## start

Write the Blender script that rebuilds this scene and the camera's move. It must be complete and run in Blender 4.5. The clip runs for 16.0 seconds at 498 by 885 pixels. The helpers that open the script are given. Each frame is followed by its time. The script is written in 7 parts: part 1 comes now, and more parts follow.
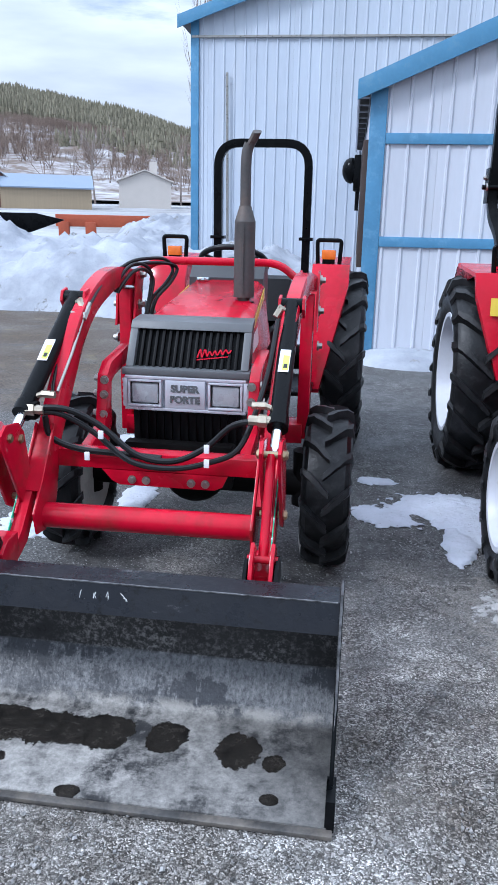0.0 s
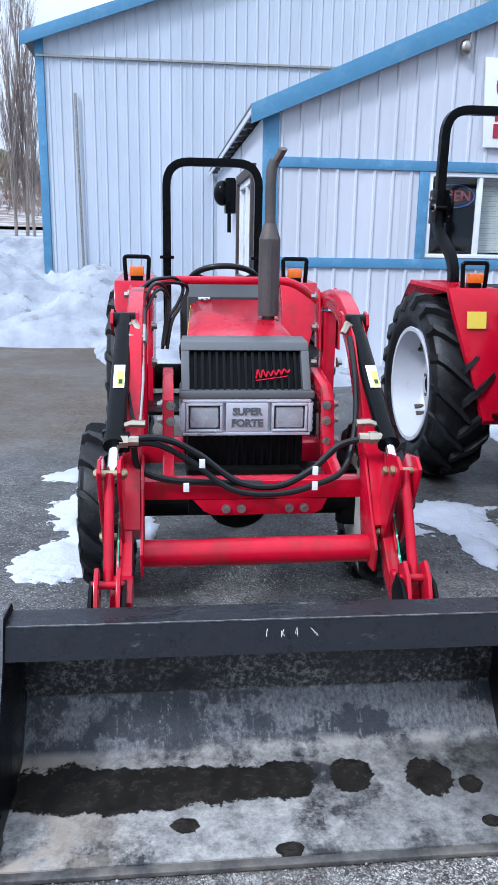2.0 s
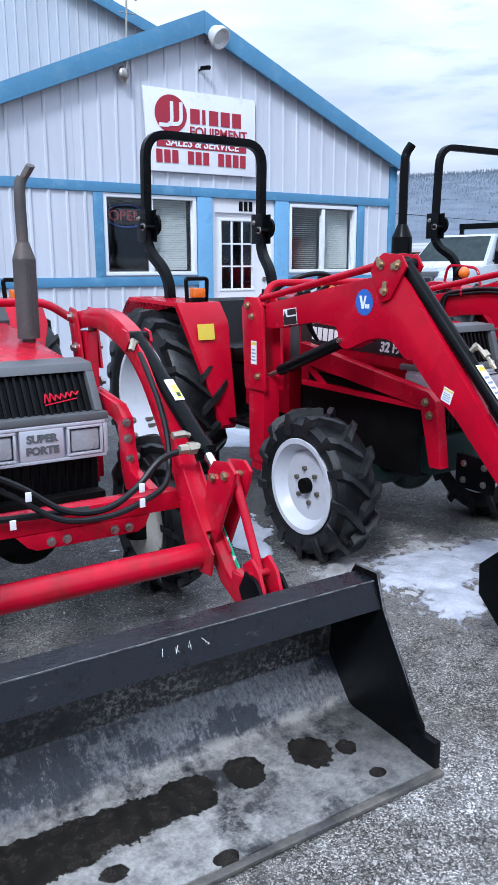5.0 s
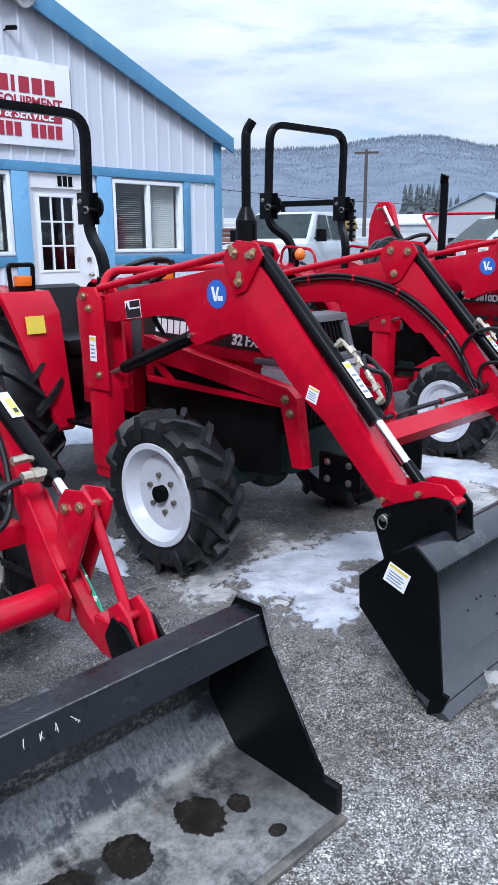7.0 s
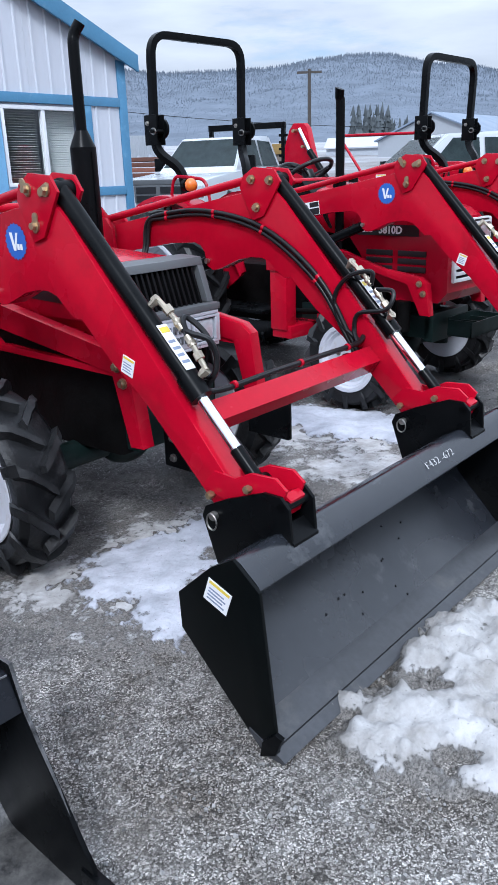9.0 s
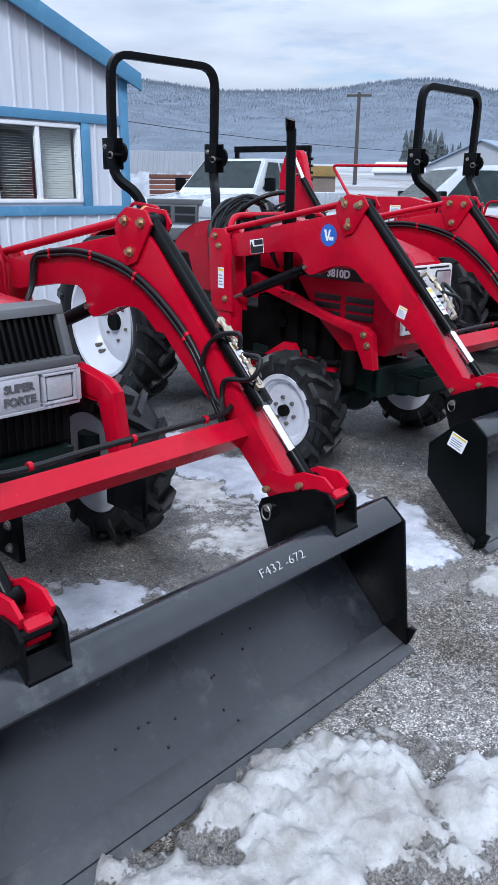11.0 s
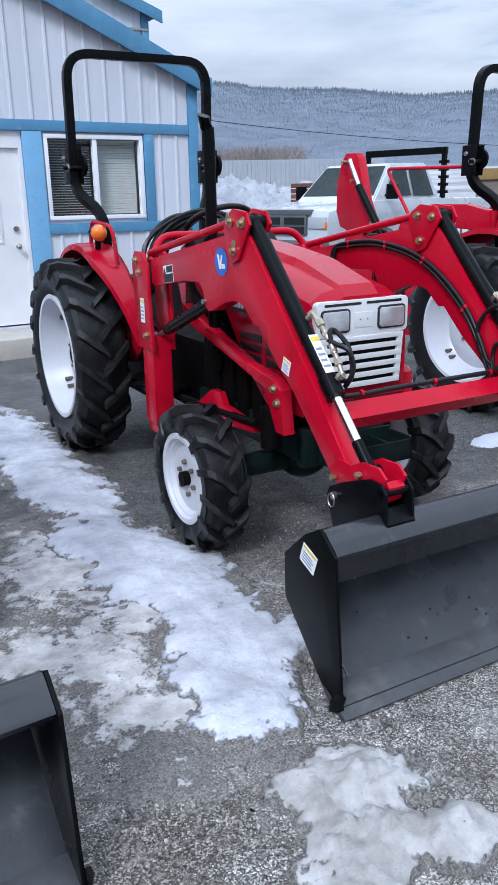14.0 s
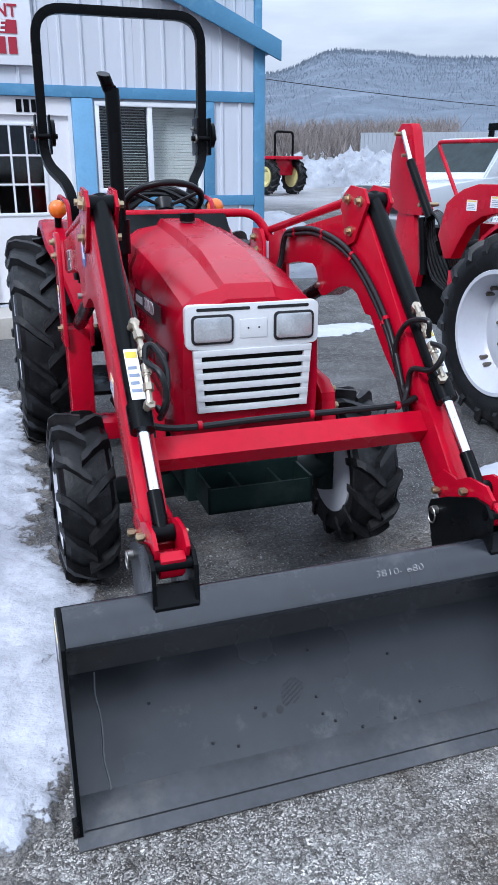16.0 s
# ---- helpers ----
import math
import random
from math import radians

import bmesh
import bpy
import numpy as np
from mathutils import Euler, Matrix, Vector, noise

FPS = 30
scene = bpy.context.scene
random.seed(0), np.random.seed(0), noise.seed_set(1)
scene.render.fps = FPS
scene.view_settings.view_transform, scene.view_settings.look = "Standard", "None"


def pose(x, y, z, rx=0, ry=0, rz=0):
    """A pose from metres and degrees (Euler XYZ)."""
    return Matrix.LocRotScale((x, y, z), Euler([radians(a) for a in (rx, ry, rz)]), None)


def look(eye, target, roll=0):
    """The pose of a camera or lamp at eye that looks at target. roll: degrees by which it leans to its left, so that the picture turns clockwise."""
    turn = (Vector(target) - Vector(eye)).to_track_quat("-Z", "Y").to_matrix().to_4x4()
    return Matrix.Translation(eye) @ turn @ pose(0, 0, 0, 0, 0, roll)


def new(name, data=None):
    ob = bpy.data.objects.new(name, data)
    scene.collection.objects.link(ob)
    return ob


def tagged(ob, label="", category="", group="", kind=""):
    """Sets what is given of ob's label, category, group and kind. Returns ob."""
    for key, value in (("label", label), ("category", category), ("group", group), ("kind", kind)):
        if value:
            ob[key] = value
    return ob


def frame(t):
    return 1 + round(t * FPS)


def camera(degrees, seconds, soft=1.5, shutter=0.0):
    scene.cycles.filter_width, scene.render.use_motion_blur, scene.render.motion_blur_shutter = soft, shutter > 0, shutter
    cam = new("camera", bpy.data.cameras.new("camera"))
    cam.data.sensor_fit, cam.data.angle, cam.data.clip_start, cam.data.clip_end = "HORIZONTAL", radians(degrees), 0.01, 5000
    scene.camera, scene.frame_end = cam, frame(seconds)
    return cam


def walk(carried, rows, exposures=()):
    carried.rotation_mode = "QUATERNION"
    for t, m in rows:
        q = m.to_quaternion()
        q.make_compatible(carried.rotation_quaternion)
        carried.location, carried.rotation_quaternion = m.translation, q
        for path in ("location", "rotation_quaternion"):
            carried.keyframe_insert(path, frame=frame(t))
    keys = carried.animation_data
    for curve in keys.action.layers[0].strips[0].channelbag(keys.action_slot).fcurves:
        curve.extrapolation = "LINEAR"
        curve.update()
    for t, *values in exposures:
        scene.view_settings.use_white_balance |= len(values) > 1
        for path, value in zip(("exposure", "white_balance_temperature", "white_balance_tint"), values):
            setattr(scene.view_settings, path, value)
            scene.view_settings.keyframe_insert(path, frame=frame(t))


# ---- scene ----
cam = camera(35.9, 16.0, soft=0.4)
PATH = [
    (0, (-0.003, -0.077, 1.541), (-0.238, 1.83, 0.986), 1.3),
    (0.5, (-0.221, -0.013, 1.518), (-0.402, 1.896, 0.948), 1.5),
    (1, (-0.433, 0.017, 1.522), (-0.488, 1.94, 0.974), 0.8),
    (1.5, (-0.736, -0.035, 1.524), (-0.595, 1.893, 1.011), 0.3),
    (2, (-1.006, 0.006, 1.495), (-0.785, 1.932, 1.004), 1.0),
    (2.5, (-1.286, 0.126, 1.485), (-1.0, 2.05, 1.022), 1.0),
    (3, (-1.497, 0.144, 1.484), (-1.081, 2.049, 1.043), 0.5),
    (3.5, (-1.654, 0.083, 1.493), (-1.059, 1.943, 1.061), -0.1),
    (4, (-1.701, 0.062, 1.492), (-0.918, 1.852, 1.063), -0.1),
    (4.5, (-1.66, 0.087, 1.491), (-0.723, 1.8, 1.058), -0.2),
    (4.7, (-1.612, 0.117, 1.482), (-0.627, 1.803, 1.048), -0.2),
    (6.8, (-1.435, 0.47, 1.542), (-0.093, 1.866, 1.041), -0.4),
    (7, (-1.428, 0.502, 1.541), (-0.048, 1.861, 1.04), -0.3),
    (7.5, (-1.302, 0.515, 1.531), (0.137, 1.805, 1.017), -0.1),
    (8, (-1.046, 0.496, 1.537), (0.366, 1.809, 1.004), 0.3),
    (8.5, (-0.867, 0.455, 1.529), (0.512, 1.786, 0.958), -0.5),
    (9, (-0.686, 0.537, 1.54), (0.726, 1.786, 0.874), -1.8),
    (9.5, (-0.51, 0.572, 1.564), (0.952, 1.762, 0.896), -1.9),
    (10, (-0.31, 0.453, 1.584), (1.152, 1.668, 0.964), -0.6),
    (10.2, (-0.222, 0.394, 1.609), (1.218, 1.638, 0.994), -0.2),
    (12.3, (0.92, 0.303, 1.627), (2.118, 1.778, 1.005), -0.8),
    (12.5, (1.086, 0.292, 1.616), (2.248, 1.798, 0.997), -1.3),
    (13, (1.348, 0.346, 1.681), (2.482, 1.871, 1.056), -1.4),
    (13.5, (1.641, 0.238, 1.658), (2.686, 1.829, 1.044), -1.7),
    (14, (1.895, 0.172, 1.647), (2.889, 1.798, 1.04), -1.0),
    (14.5, (2.223, 0.248, 1.659), (3.158, 1.908, 1.05), -0.5),
    (15, (2.522, 0.216, 1.645), (3.383, 1.909, 1.019), -0.1),
    (15.5, (2.81, 0.138, 1.655), (3.584, 1.865, 1.009), 0.1),
    (16, (3.122, 0.26, 1.652), (3.793, 2.022, 0.988), -0.0),
]
walk(cam, [(t, look(eye, target, roll)) for t, eye, target, roll in PATH], [(0, 0.0, 5280, 10), (2, 0.08, 5300, 10), (4.5, -0.01, 5270, 10), (8.5, -0.04, 5450, 10), (10, -0.12, 5450, 10), (13.5, -0.18, 5400, 10), (14.5, -0.20, 5400, 10), (16, -0.08, 5380, 10)])

# ---- world and sun ----
SUN_AZ, SUN_EL, HORIZON = 232.0, 44.0, 0.60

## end

### WHAT YOU WILL DO
Write out the material above again, word for word, minus its pictures.

### WORKED ANSWER
Write the Blender script that rebuilds this scene and the camera's move. It must be complete and run in Blender 4.5. The clip runs for 16.0 seconds at 498 by 885 pixels. The helpers that open the script are given. Each frame is followed by its time. The script is written in 7 parts: part 1 comes now, and more parts follow.
0.0 s
2.0 s
5.0 s
7.0 s
9.0 s
11.0 s
14.0 s
16.0 s
# ---- helpers ----
import math
import random
from math import radians

import bmesh
import bpy
import numpy as np
from mathutils import Euler, Matrix, Vector, noise

FPS = 30
scene = bpy.context.scene
random.seed(0), np.random.seed(0), noise.seed_set(1)
scene.render.fps = FPS
scene.view_settings.view_transform, scene.view_settings.look = "Standard", "None"


def pose(x, y, z, rx=0, ry=0, rz=0):
    """A pose from metres and degrees (Euler XYZ)."""
    return Matrix.LocRotScale((x, y, z), Euler([radians(a) for a in (rx, ry, rz)]), None)


def look(eye, target, roll=0):
    """The pose of a camera or lamp at eye that looks at target. roll: degrees by which it leans to its left, so that the picture turns clockwise."""
    turn = (Vector(target) - Vector(eye)).to_track_quat("-Z", "Y").to_matrix().to_4x4()
    return Matrix.Translation(eye) @ turn @ pose(0, 0, 0, 0, 0, roll)


def new(name, data=None):
    ob = bpy.data.objects.new(name, data)
    scene.collection.objects.link(ob)
    return ob


def tagged(ob, label="", category="", group="", kind=""):
    """Sets what is given of ob's label, category, group and kind. Returns ob."""
    for key, value in (("label", label), ("category", category), ("group", group), ("kind", kind)):
        if value:
            ob[key] = value
    return ob


def frame(t):
    return 1 + round(t * FPS)


def camera(degrees, seconds, soft=1.5, shutter=0.0):
    scene.cycles.filter_width, scene.render.use_motion_blur, scene.render.motion_blur_shutter = soft, shutter > 0, shutter
    cam = new("camera", bpy.data.cameras.new("camera"))
    cam.data.sensor_fit, cam.data.angle, cam.data.clip_start, cam.data.clip_end = "HORIZONTAL", radians(degrees), 0.01, 5000
    scene.camera, scene.frame_end = cam, frame(seconds)
    return cam


def walk(carried, rows, exposures=()):
    carried.rotation_mode = "QUATERNION"
    for t, m in rows:
        q = m.to_quaternion()
        q.make_compatible(carried.rotation_quaternion)
        carried.location, carried.rotation_quaternion = m.translation, q
        for path in ("location", "rotation_quaternion"):
            carried.keyframe_insert(path, frame=frame(t))
    keys = carried.animation_data
    for curve in keys.action.layers[0].strips[0].channelbag(keys.action_slot).fcurves:
        curve.extrapolation = "LINEAR"
        curve.update()
    for t, *values in exposures:
        scene.view_settings.use_white_balance |= len(values) > 1
        for path, value in zip(("exposure", "white_balance_temperature", "white_balance_tint"), values):
            setattr(scene.view_settings, path, value)
            scene.view_settings.keyframe_insert(path, frame=frame(t))


# ---- scene ----
cam = camera(35.9, 16.0, soft=0.4)
PATH = [
    (0, (-0.003, -0.077, 1.541), (-0.238, 1.83, 0.986), 1.3),
    (0.5, (-0.221, -0.013, 1.518), (-0.402, 1.896, 0.948), 1.5),
    (1, (-0.433, 0.017, 1.522), (-0.488, 1.94, 0.974), 0.8),
    (1.5, (-0.736, -0.035, 1.524), (-0.595, 1.893, 1.011), 0.3),
    (2, (-1.006, 0.006, 1.495), (-0.785, 1.932, 1.004), 1.0),
    (2.5, (-1.286, 0.126, 1.485), (-1.0, 2.05, 1.022), 1.0),
    (3, (-1.497, 0.144, 1.484), (-1.081, 2.049, 1.043), 0.5),
    (3.5, (-1.654, 0.083, 1.493), (-1.059, 1.943, 1.061), -0.1),
    (4, (-1.701, 0.062, 1.492), (-0.918, 1.852, 1.063), -0.1),
    (4.5, (-1.66, 0.087, 1.491), (-0.723, 1.8, 1.058), -0.2),
    (4.7, (-1.612, 0.117, 1.482), (-0.627, 1.803, 1.048), -0.2),
    (6.8, (-1.435, 0.47, 1.542), (-0.093, 1.866, 1.041), -0.4),
    (7, (-1.428, 0.502, 1.541), (-0.048, 1.861, 1.04), -0.3),
    (7.5, (-1.302, 0.515, 1.531), (0.137, 1.805, 1.017), -0.1),
    (8, (-1.046, 0.496, 1.537), (0.366, 1.809, 1.004), 0.3),
    (8.5, (-0.867, 0.455, 1.529), (0.512, 1.786, 0.958), -0.5),
    (9, (-0.686, 0.537, 1.54), (0.726, 1.786, 0.874), -1.8),
    (9.5, (-0.51, 0.572, 1.564), (0.952, 1.762, 0.896), -1.9),
    (10, (-0.31, 0.453, 1.584), (1.152, 1.668, 0.964), -0.6),
    (10.2, (-0.222, 0.394, 1.609), (1.218, 1.638, 0.994), -0.2),
    (12.3, (0.92, 0.303, 1.627), (2.118, 1.778, 1.005), -0.8),
    (12.5, (1.086, 0.292, 1.616), (2.248, 1.798, 0.997), -1.3),
    (13, (1.348, 0.346, 1.681), (2.482, 1.871, 1.056), -1.4),
    (13.5, (1.641, 0.238, 1.658), (2.686, 1.829, 1.044), -1.7),
    (14, (1.895, 0.172, 1.647), (2.889, 1.798, 1.04), -1.0),
    (14.5, (2.223, 0.248, 1.659), (3.158, 1.908, 1.05), -0.5),
    (15, (2.522, 0.216, 1.645), (3.383, 1.909, 1.019), -0.1),
    (15.5, (2.81, 0.138, 1.655), (3.584, 1.865, 1.009), 0.1),
    (16, (3.122, 0.26, 1.652), (3.793, 2.022, 0.988), -0.0),
]
walk(cam, [(t, look(eye, target, roll)) for t, eye, target, roll in PATH], [(0, 0.0, 5280, 10), (2, 0.08, 5300, 10), (4.5, -0.01, 5270, 10), (8.5, -0.04, 5450, 10), (10, -0.12, 5450, 10), (13.5, -0.18, 5400, 10), (14.5, -0.20, 5400, 10), (16, -0.08, 5380, 10)])

# ---- world and sun ----
SUN_AZ, SUN_EL, HORIZON = 232.0, 44.0, 0.60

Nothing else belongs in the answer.